--- BEGIN Given data ---

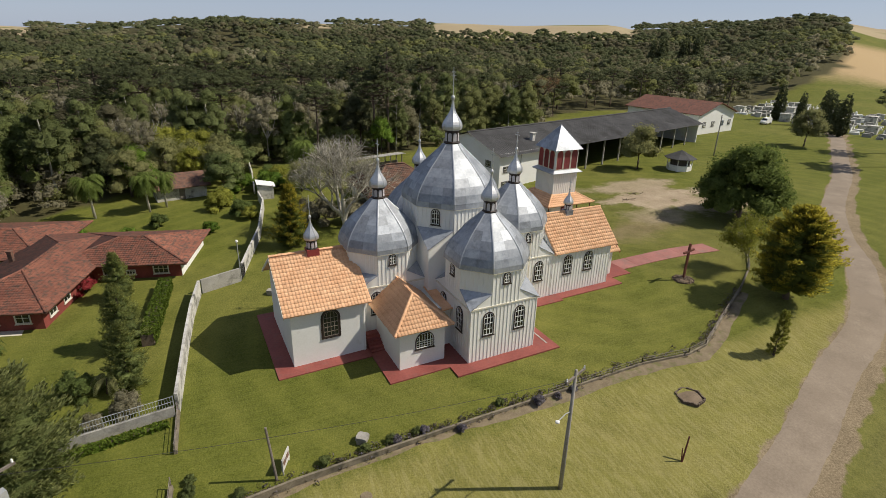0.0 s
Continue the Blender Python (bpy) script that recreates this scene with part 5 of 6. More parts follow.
# hexagonal flower bed, square beds, posts
hx = thing("flower_bed", "hexagonal bare flower bed edged with dark stones", "flower bed", at(10.55, -19.8, 12))
part("soil", Shape().lathe([(0.98, -0.05), (0.95, 0.06), (0.02, 0.10)], 6), SOIL, hx)
for i in range(6):
    a, b = (Vector((1.05 * math.cos(math.radians(t)), 1.05 * math.sin(math.radians(t)), 0)) for t in (60 * i, 60 * i + 60))
    for j in range(4):
        p, q = a.lerp(b, j / 4 + 0.02), a.lerp(b, (j + 1) / 4 - 0.02)
        part("edging", Shape().box(0, (q - p).length, -0.06, 0.06, -0.08, 0.13 + 0.03 * ((i + j) % 3), m=Matrix.Translation(p) @ rot(math.degrees(math.atan2((q - p).y, (q - p).x)))), BARK, hx)
bd = thing("flower_bed", "small bare earth patch with a ragged dark rim in the grass", "flower bed", at(-12.0, -23.7, 30))
part("soil", Shape().lathe([(0.62, -0.05), (0.5, 0.05), (0.02, 0.07)], 9, m=Matrix.Diagonal((1.2, 0.8, 1, 1))), SOIL, bd)
for k in range(11):
    a = 2 * math.pi * k / 11
    part("clod", rng.choice(stone_me), None, bd, m=pose(0.70 * math.cos(a), 0.47 * math.sin(a), 0.03, 40 * k, 0, 70 * k))
for x, y in ((-14.4, -18.15), (-10.6, -20.95)):
    st = thing("tree_stump", "low pale cut tree stump in the dry grass", "tree stump", at(x, y, 40 * x))
    part("stump", Shape().lathe([(0.40, -0.1), (0.36, 0.04), (0.33, 0.07), (0.02, 0.08)], 13), LITTER, st, soft=False)
vp = thing("leaning_post", "leaning dark fence stake and a second one for its shadow", "stakes", at(5.2, -23.85))
part("stake", Shape().tube([(0, 0, -0.2), (0.55, 0.25, 1.7)], [0.06, 0.05], 6), CROSSWOOD, vp)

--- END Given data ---

Your objective
Give the data again exactly as written, with all pictures left out.

Solution for this task
0.0 s
Continue the Blender Python (bpy) script that recreates this scene with part 5 of 6. More parts follow.
# hexagonal flower bed, square beds, posts
hx = thing("flower_bed", "hexagonal bare flower bed edged with dark stones", "flower bed", at(10.55, -19.8, 12))
part("soil", Shape().lathe([(0.98, -0.05), (0.95, 0.06), (0.02, 0.10)], 6), SOIL, hx)
for i in range(6):
    a, b = (Vector((1.05 * math.cos(math.radians(t)), 1.05 * math.sin(math.radians(t)), 0)) for t in (60 * i, 60 * i + 60))
    for j in range(4):
        p, q = a.lerp(b, j / 4 + 0.02), a.lerp(b, (j + 1) / 4 - 0.02)
        part("edging", Shape().box(0, (q - p).length, -0.06, 0.06, -0.08, 0.13 + 0.03 * ((i + j) % 3), m=Matrix.Translation(p) @ rot(math.degrees(math.atan2((q - p).y, (q - p).x)))), BARK, hx)
bd = thing("flower_bed", "small bare earth patch with a ragged dark rim in the grass", "flower bed", at(-12.0, -23.7, 30))
part("soil", Shape().lathe([(0.62, -0.05), (0.5, 0.05), (0.02, 0.07)], 9, m=Matrix.Diagonal((1.2, 0.8, 1, 1))), SOIL, bd)
for k in range(11):
    a = 2 * math.pi * k / 11
    part("clod", rng.choice(stone_me), None, bd, m=pose(0.70 * math.cos(a), 0.47 * math.sin(a), 0.03, 40 * k, 0, 70 * k))
for x, y in ((-14.4, -18.15), (-10.6, -20.95)):
    st = thing("tree_stump", "low pale cut tree stump in the dry grass", "tree stump", at(x, y, 40 * x))
    part("stump", Shape().lathe([(0.40, -0.1), (0.36, 0.04), (0.33, 0.07), (0.02, 0.08)], 13), LITTER, st, soft=False)
vp = thing("leaning_post", "leaning dark fence stake and a second one for its shadow", "stakes", at(5.2, -23.85))
part("stake", Shape().tube([(0, 0, -0.2), (0.55, 0.25, 1.7)], [0.06, 0.05], 6), CROSSWOOD, vp)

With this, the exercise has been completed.